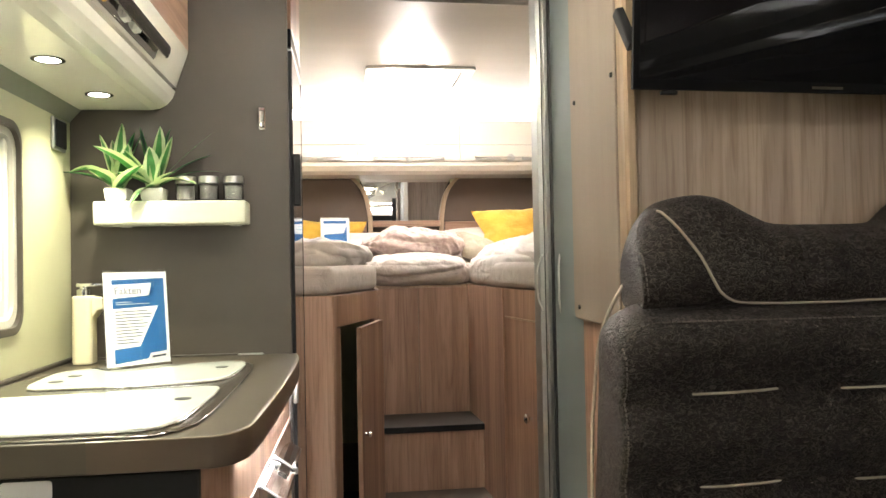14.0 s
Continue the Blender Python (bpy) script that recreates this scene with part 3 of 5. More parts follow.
# ---- LED lines ----
solid("led_strip", box(-0.30, -0.288, FRONT + 0.1, 2.06, 1.988, 1.996, 0), LED_KITCHEN, "cool white LED strip lying on the kitchen wall units", "light strip", "LED strips")
lr = thing("led_profile", (1.28, 0.5, 2.0), "white aluminium LED profile along the ceiling edge", "light strip", "LED strips")
part("fascia", box(1.266, 1.300, FRONT + 0.1, 1.453, 1.977, 1.9935, 0.002), SURROUND, lr)
part("base_strip", box(1.274, 1.300, 1.2565, 1.453, 1.958, 1.9765, 0.002), WOOD_Y, lr)
part("diffuser", box(1.288, 1.300, FRONT + 0.1, 1.453, 1.994, 2.0235, 0.0), LED_WHITE, lr)
part("gasket", box(1.2865, 1.300, FRONT + 0.1, 1.453, 2.024, 2.0345, 0.0), RUBBER, lr)
solid("led_strip", joined(box(LEFT + 0.02, RIGHT - 0.02, 4.612, 4.630, 1.999, 2.042, 0), box(LEFT + 0.02, RIGHT - 0.02, 4.613, 4.630, 2.0475, 2.057, 0)), LED_WARM, "warm white LED strip above the rear lockers", "light strip", "LED strips")

solid("trim", box(LEFT + 0.02, RIGHT - 0.02, 4.604, 4.6295, 2.0424, 2.0471, 0.001), RUBBER, "thin dark gasket along the rear light strip", "trim", kind="structure")

# ---- kitchen ----
OHC = [(LEFT + 0.002, 1.548), (-0.345, 1.548)] + [(-0.345 + 0.062 * math.sin(radians(a)), 1.61 - 0.062 * math.cos(radians(a))) for a in (20, 40, 60, 78)]
oc = thing("kitchen_wall_unit", (-0.40, 0.4, 1.55), "cream and walnut overhead kitchen locker with chrome handles", "cabinet")
low = OHC + [(-0.286, 1.600), (-0.32, 1.612), (LEFT + 0.002, 1.612)]
part("underside", prism(low, "y", -1.6, 2.072, 0.002), CREAM, oc, "glossy cream curved underside")
part("carcass", box(LEFT + 0.002, -0.30, -1.6, 2.072, 1.613, 1.984, 0.0), CREAM_MATT, oc)
for y0, y1, hy0, hy1 in ((1.104, 2.068, 1.375, 1.845), (0.10, 1.099, 0.36, 0.83), (-0.90, 0.095, -0.64, -0.17)):
    d = part("door", prism([(-0.299, 1.606), (-0.282, 1.606), (-0.252, 1.692), (-0.250, 1.70), (-0.299, 1.70)], "y", y0, y1, 0.002), CREAM, oc, "glossy cream lower door edge")
    part("door_panel", box(-0.299, -0.250, y0, y1, 1.702, 1.983, 0.002), WOOD_Y, oc, "walnut laminate door face")
    grip = Matrix.Translation((-0.268, 0, 1.646)) @ Matrix.Rotation(radians(19), 4, "Y")
    hood = [(0.002, 0.016), (0.010, 0.018), (0.019, 0.012), (0.023, 0.0), (0.0215, -0.016), (0.018, -0.017), (0.0185, 0.0), (0.014, 0.008), (0.002, 0.010)]
    part("handle", moved(prism(hood, "y", hy0, hy1, 0.002), grip), DARK_CHROME, d, "long smoked chrome hooded handle")
    part("recess", moved(prism([(0.001, 0.009), (0.0035, 0.009), (0.0035, -0.028), (0.001, -0.034)], "y", hy0, hy1 - 0.03, 0.0), grip), MIRROR, d, "polished finger recess")
    mid = (hy0 + hy1) / 2 - 0.02
    for c0, c1 in ((mid - 0.052, mid - 0.022), (mid + 0.022, mid + 0.052)):
        part("push_catch", moved(prism([(0.004, 0.004), (0.016, 0.003), (0.014, -0.020), (0.004, -0.026)], "y", c0, c1, 0.002), grip), WHITE, d)
    part("catch_pin", moved(box(0.004, 0.011, mid - 0.020, mid + 0.020, -0.010, 0.003, 0.002), grip), BLACK, d)
for sx, sy in SPOTS:
    sp = thing("recessed_spot", (sx, sy, 1.548), "lit chrome-rimmed spot recessed under the kitchen locker", "spotlight", "spots under the kitchen locker")
    part("rim", ring_frame([(sx + 0.031 * math.cos(a * math.pi / 14), sy + 0.031 * math.sin(a * math.pi / 14)) for a in range(28)], [(sx + 0.023 * math.cos(a * math.pi / 14), sy + 0.023 * math.sin(a * math.pi / 14)) for a in range(28)], "z", 1.5464, 1.5490), DARK_CHROME, sp)
    part("lens", lathe([(0.0, 0.0), (0.0225, 0.0), (0.0225, 0.0020), (0.0, 0.0020)], (sx, sy, 1.5468), 28), SPOT_FACE, sp)
solid("wall_cove", prism([(LEFT + 0.001, 1.547), (LEFT + 0.03, 1.547), (LEFT + 0.001, 1.515)], "y", -1.6, 2.074, 0), COVE, "grey-green cove strip below the kitchen locker", "trim", kind="structure")

# window over the worktop
wn = thing("window_1", (LEFT, 1.2, 1.23), "framed side window with blind cassette over the worktop", "window", kind="structure")
part("window_frame", ring_frame(rounded(WIN[0] - 0.01, WIN[1] + 0.004, WIN[2] - 0.012, WIN[3] + 0.012, 0.05), rounded(WIN[0] + 0.004, WIN[1] - 0.003, WIN[2] + 0.004, WIN[3] - 0.004, 0.045), "x", LEFT - 0.03, LEFT + 0.006), TAUPE, wn, "dark grey-brown inner frame edge")
part("reveal", ring_frame(rounded(WIN[0] + 0.0045, WIN[1] - 0.0035, WIN[2] + 0.0045, WIN[3] - 0.0045, 0.045), rounded(WIN[0] + 0.02, WIN[1] - 0.020, WIN[2] + 0.02, WIN[3] - 0.02, 0.04), "x", LEFT - 0.032, LEFT - 0.004), SURROUND, wn, "beige window reveal")
part("blind_guide", box(LEFT - 0.028, LEFT - 0.012, WIN[1] - 0.040, WIN[1] - 0.023, WIN[2] + 0.021, WIN[3] - 0.021, 0.003), CREAM_MATT, wn)
part("blind_guide", box(LEFT - 0.028, LEFT - 0.014, WIN[1] - 0.062, WIN[1] - 0.052, WIN[2] + 0.06, WIN[3] - 0.06, 0.003), CREAM_MATT, wn)
part("window_pane", box(LEFT - 0.039, LEFT - 0.033, WIN[0], WIN[1], WIN[2], WIN[3], 0.0), DOME, wn).visible_shadow = False
for cy in (1.675, 1.635):
    part("catch", box(LEFT - 0.03, LEFT - 0.012, cy, cy + 0.02, 1.06, 1.40, 0.003), BLACK, wn)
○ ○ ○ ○
What needs to be done — Set down, exactly and alone, the run of lines from the line that has "Continue the Blender" to the line that has "dark gasket along".

Right answer —
Continue the Blender Python (bpy) script that recreates this scene with part 3 of 5. More parts follow.
# ---- LED lines ----
solid("led_strip", box(-0.30, -0.288, FRONT + 0.1, 2.06, 1.988, 1.996, 0), LED_KITCHEN, "cool white LED strip lying on the kitchen wall units", "light strip", "LED strips")
lr = thing("led_profile", (1.28, 0.5, 2.0), "white aluminium LED profile along the ceiling edge", "light strip", "LED strips")
part("fascia", box(1.266, 1.300, FRONT + 0.1, 1.453, 1.977, 1.9935, 0.002), SURROUND, lr)
part("base_strip", box(1.274, 1.300, 1.2565, 1.453, 1.958, 1.9765, 0.002), WOOD_Y, lr)
part("diffuser", box(1.288, 1.300, FRONT + 0.1, 1.453, 1.994, 2.0235, 0.0), LED_WHITE, lr)
part("gasket", box(1.2865, 1.300, FRONT + 0.1, 1.453, 2.024, 2.0345, 0.0), RUBBER, lr)
solid("led_strip", joined(box(LEFT + 0.02, RIGHT - 0.02, 4.612, 4.630, 1.999, 2.042, 0), box(LEFT + 0.02, RIGHT - 0.02, 4.613, 4.630, 2.0475, 2.057, 0)), LED_WARM, "warm white LED strip above the rear lockers", "light strip", "LED strips")

solid("trim", box(LEFT + 0.02, RIGHT - 0.02, 4.604, 4.6295, 2.0424, 2.0471, 0.001), RUBBER, "thin dark gasket along the rear light strip", "trim", kind="structure")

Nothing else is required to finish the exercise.